There are plenty of positives about our connected culture. Digital tools can be a great source of entertainment, they help our teens stay connected to family and friends and the instant access of information can expand their knowledge and world view. In fact, 38% of teens experiencing moderate to severe symptoms of depression are using mobile well-being apps, which is encouraging news. Another bright spot is that because today’s teenagers are increasingly active online and they have become a lucrative source of income to tech giants, social platforms have placed far greater emphasis on keeping them safe.
What’s Being Done to Protect Our Kids
So, who’s really responsible for protecting our kids online? The industry is clearly challenged. But many companies are trying to make their products more palatable to all users, and safer for kids in particular.
Microsoft recently released Project Artemis to third-party online services that have chat functionality. It’s a tool to identify child predators that “scans historical chats for patterns that indicate a predator is grooming children for sexual abuse.” The company has been using it to monitor chats on its Xbox platform and may incorporate it into its other chat services, like Skype.
On another front, Instagram (which is owned by Facebook) recently rolled out a feature enabling business and creator accounts to set age restrictions for followers so that adult-oriented content isn’t served to children. Dr. Sameer Hinduja, director of the Cyberbullying Research Center, noted that Instagram has started “using AI (artificial intelligence) specifically to get users to pause, reflect, and edit their words when they are about to post something potentially offensive or hurtful via their new Comment Warning and Feed Post Warning systems.”
Instagram also recently launched Pressure to be Perfect, a collaboration with The Jed Foundation (JED), an organization focused on protecting emotional health and preventing suicide of teens and young adults. The campaign features two digital toolkits found online – one for parents and another for teens – that aim to kick-off conversations about social pressures. The social platform is also offering tools teens can use to encourage them to be their genuine selves on Instagram minus the added pressure of being “perfect.”

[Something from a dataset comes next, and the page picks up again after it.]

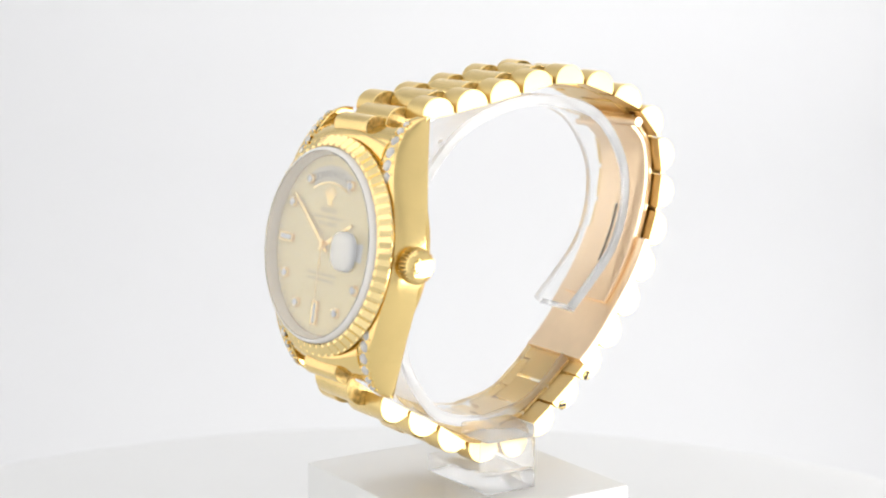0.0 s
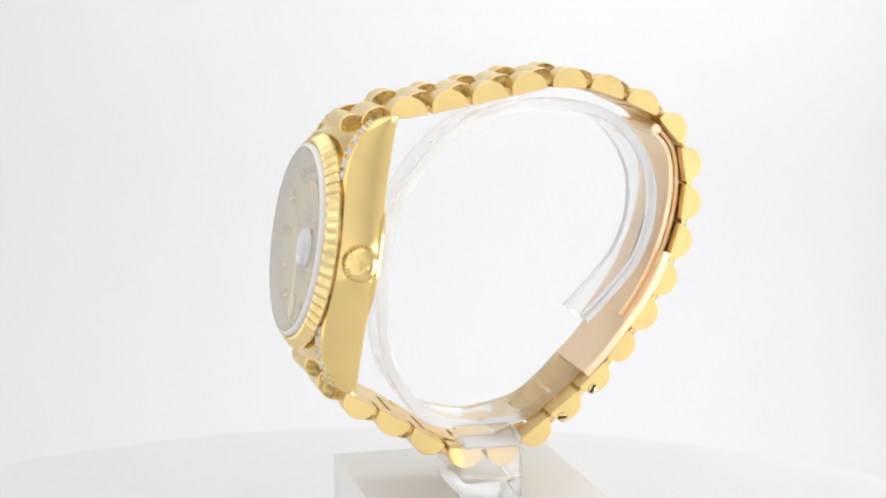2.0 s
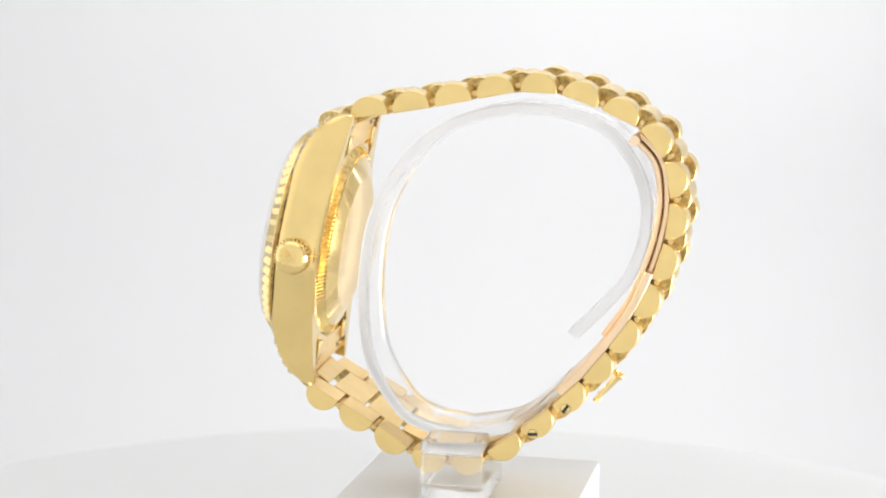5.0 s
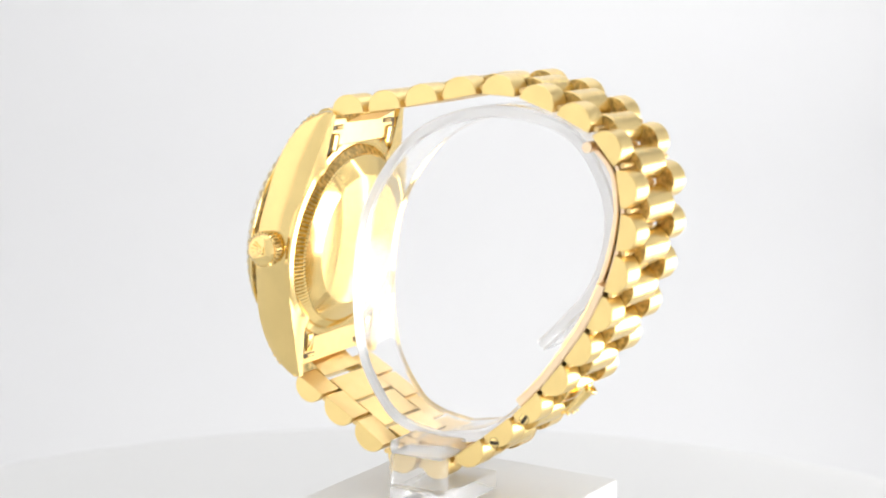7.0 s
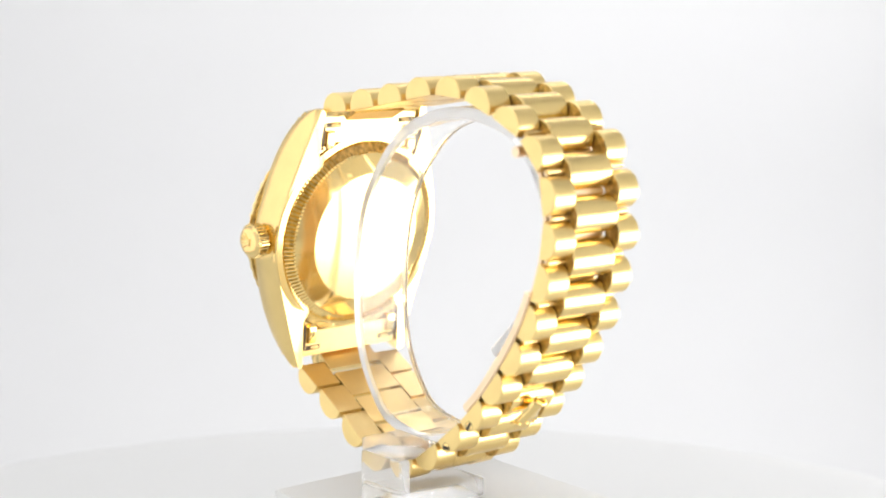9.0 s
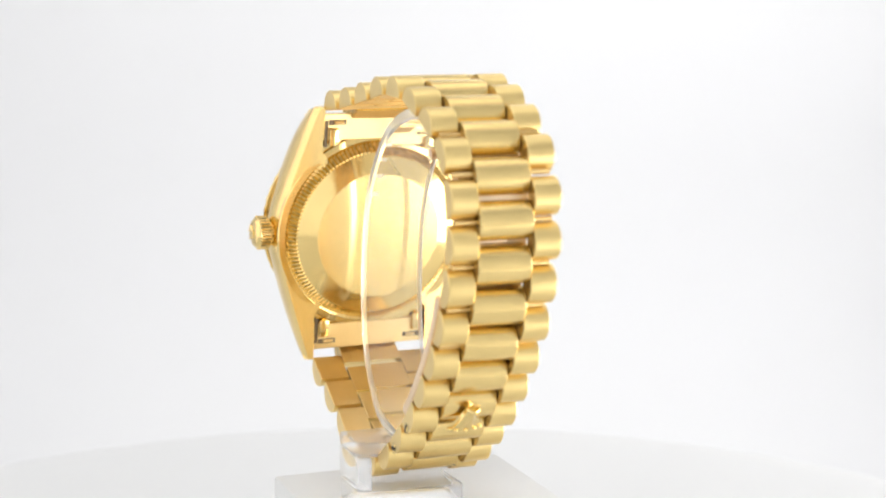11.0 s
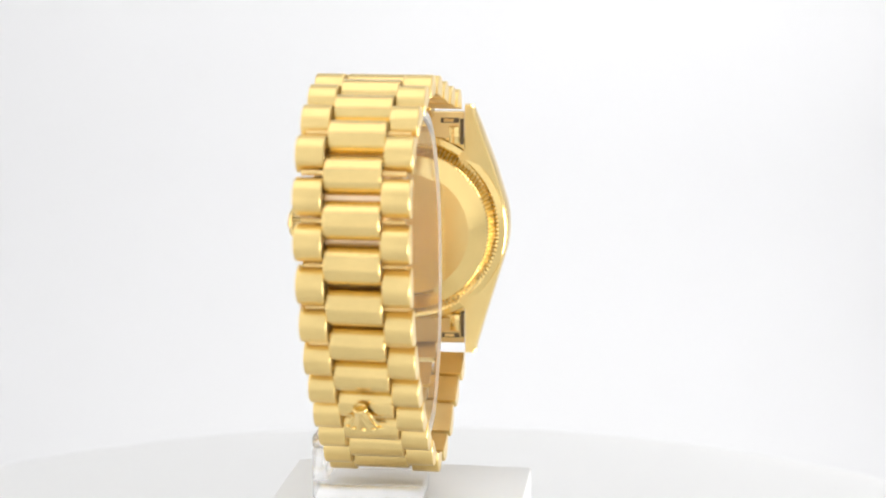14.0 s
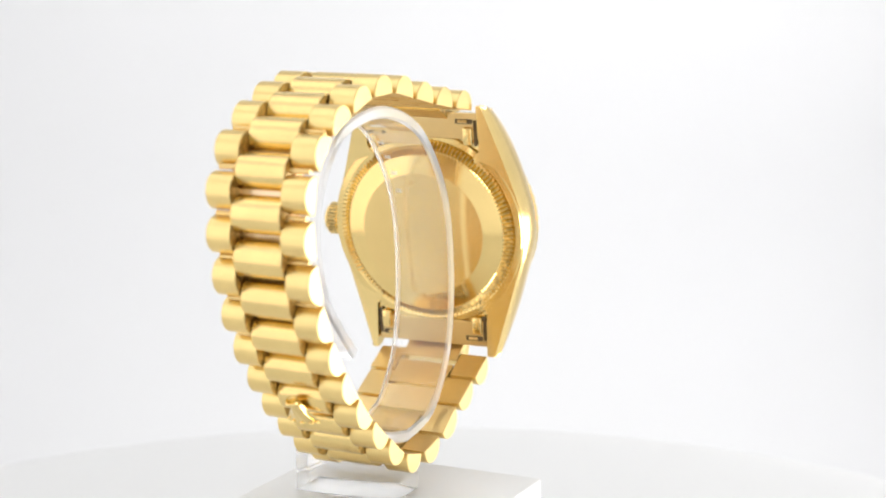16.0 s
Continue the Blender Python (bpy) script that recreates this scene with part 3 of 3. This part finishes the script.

This is all good news. But each company is doing its own thing with no set guidelines or cohesion across platforms. That limits impact. To maximize the impact of these restrictions and safeguards, it’s important for these companies to invest in better ways to ensure safety and civility online.
But, let’s be real. Social media companies are never going to care about kids as much as parents do.
What Are the Next Steps for Social Media Platforms?
In order to continue to strive to keep our kids safe online, social media companies and internet portals are going to need to hire expert staff, set-up cross-platform guidelines (which currently don’t exist), as well as implement new technologies. This is not an easy task and they are all making it up as they go.
Therefore, the onus is on parents and caregivers to teach their children how to navigate the online world and how to spot dangers.
Teaching good digital citizenship should be just like teaching basic safety skills and polite behavior. Discussions need to be a part of everyday conversation and it needs to start when kids are young. Open the door to conversation about online safety, set age-appropriate boundaries on access, and explore the myriad of tools and safety apps that not only help kids navigate the internet responsibly but also help keep them safe.
While social media platforms come to grips with their accountability in establishing safer and healthier online communities, it remains up to parents to ensure they’re establishing safe and healthy habits for online behavior with their kids.